Last updated: March 2025
Quick Answer
Labor Productivity = Total Output / Total Hours Worked. Higher output per hour means better efficiency. Track this metric over time to identify trends and opportunities for improvement.
Key Takeaways
- ✓ Productivity = Total Output ÷ Total Hours Worked
- ✓ Per Employee = Total Output ÷ Number of Employees
- ✓ Revenue per $1 Labor = Total Output ÷ Total Labor Cost
- ✓ Track trends over time to identify improvements
What Is Labor Productivity?
Labor productivity measures the economic output generated per unit of labor input. Higher productivity means more output for the same input — the foundation of profitable growth.
How to Measure
Output per Hour
Output ÷ Labor Hours. For $500K with 5,000 hours: $100/hour.
Output per Employee
Output ÷ Employees. US private sector averages ~$250K/employee, but varies widely.
Revenue per $1 Labor
Output ÷ Labor Cost. A ratio of 3.0 means $3 revenue per $1 spent on labor.
Improving Productivity
- Tools and technology — Automate repetitive tasks
- Training — Invest in employee development
- Process efficiency — Eliminate unnecessary meetings and streamline workflows
- Engagement — Engaged employees are up to 17% more productive (Gallup)

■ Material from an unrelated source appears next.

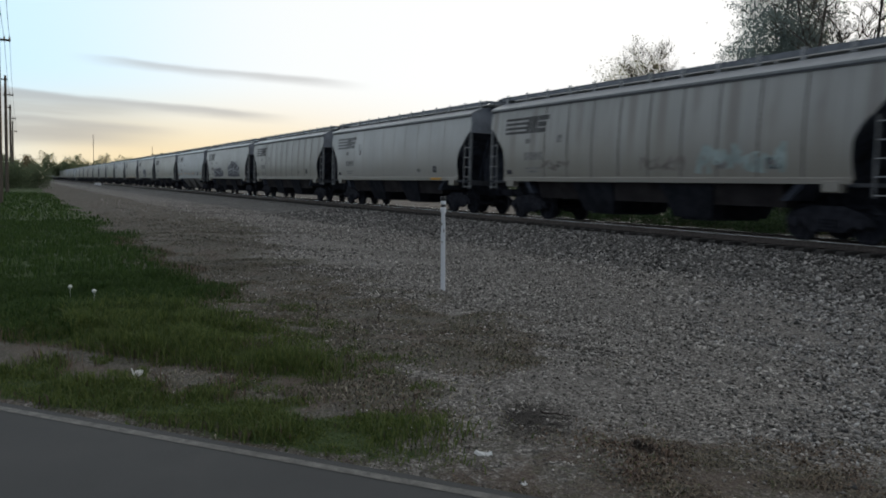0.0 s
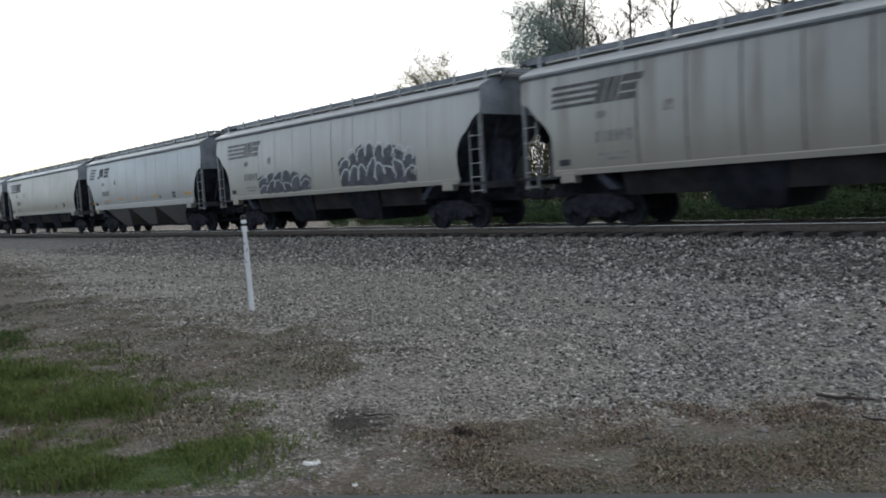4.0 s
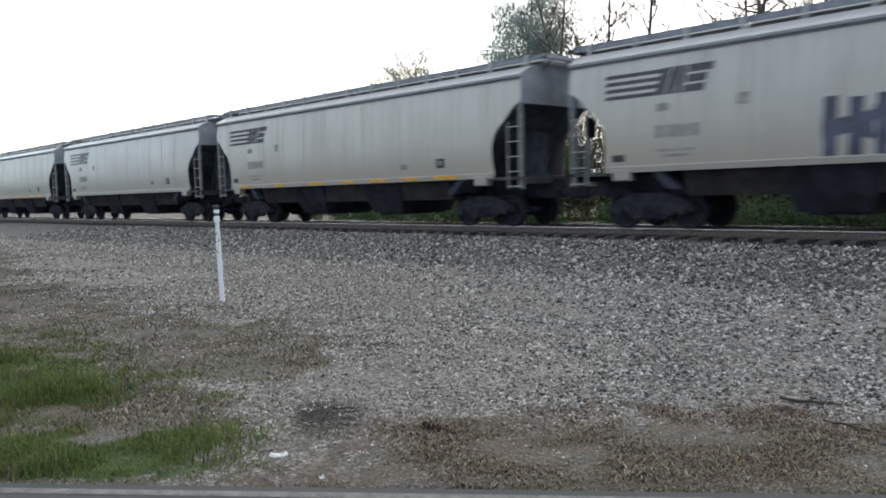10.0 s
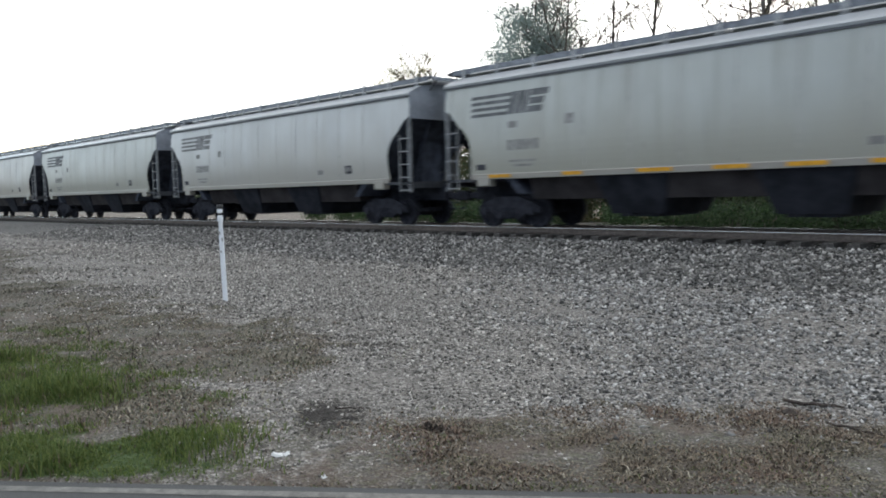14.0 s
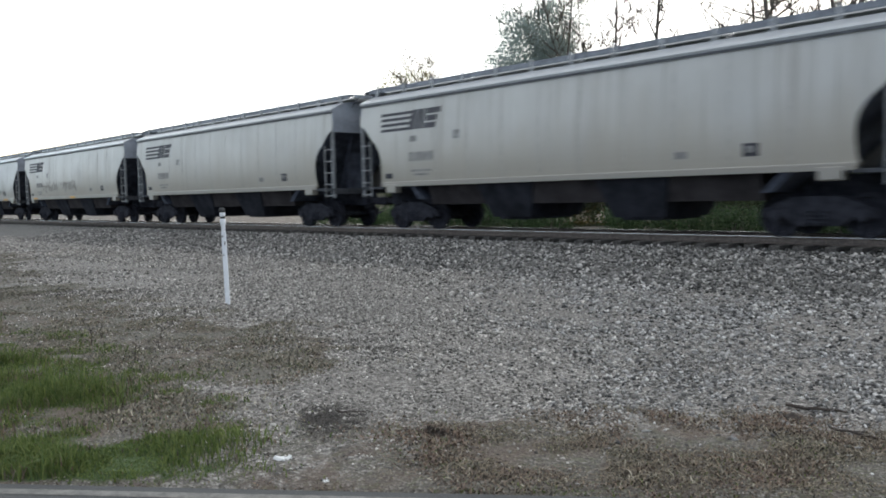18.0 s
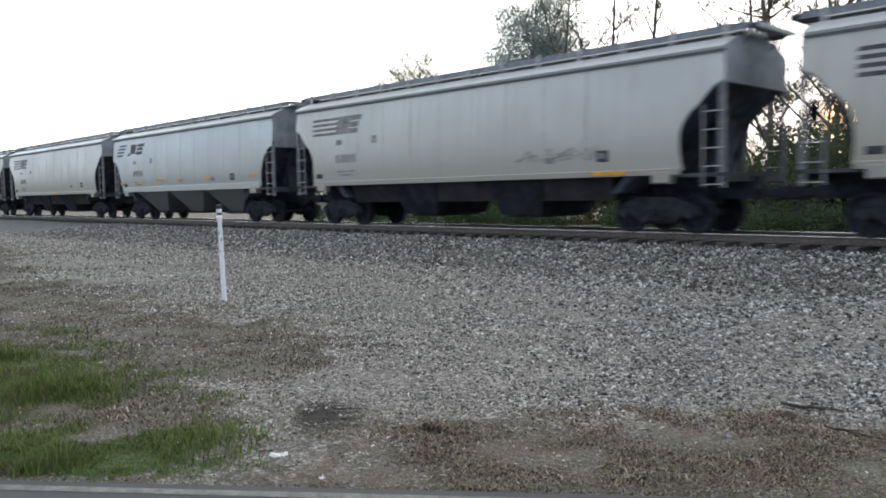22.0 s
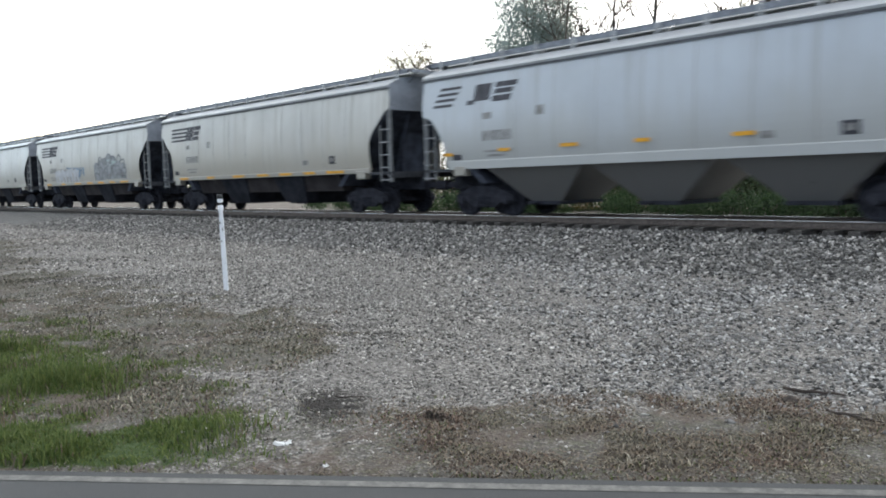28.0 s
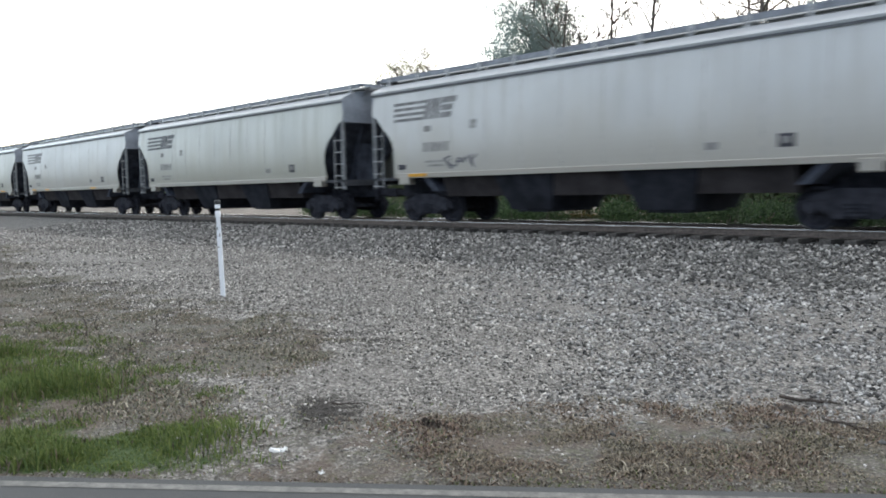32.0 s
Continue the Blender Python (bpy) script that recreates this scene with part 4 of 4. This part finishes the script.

Combine with our Employee Cost Calculator for complete labor economics.
Frequently Asked Questions
How is labor productivity calculated?
Labor productivity = Total Output / Total Hours Worked. Output can be measured in units produced, revenue generated, or any quantifiable deliverable.
How can I improve workforce productivity?
Invest in training, eliminate unnecessary meetings, provide the right tools, set clear goals, offer flexible schedules, and regularly review processes for inefficiencies.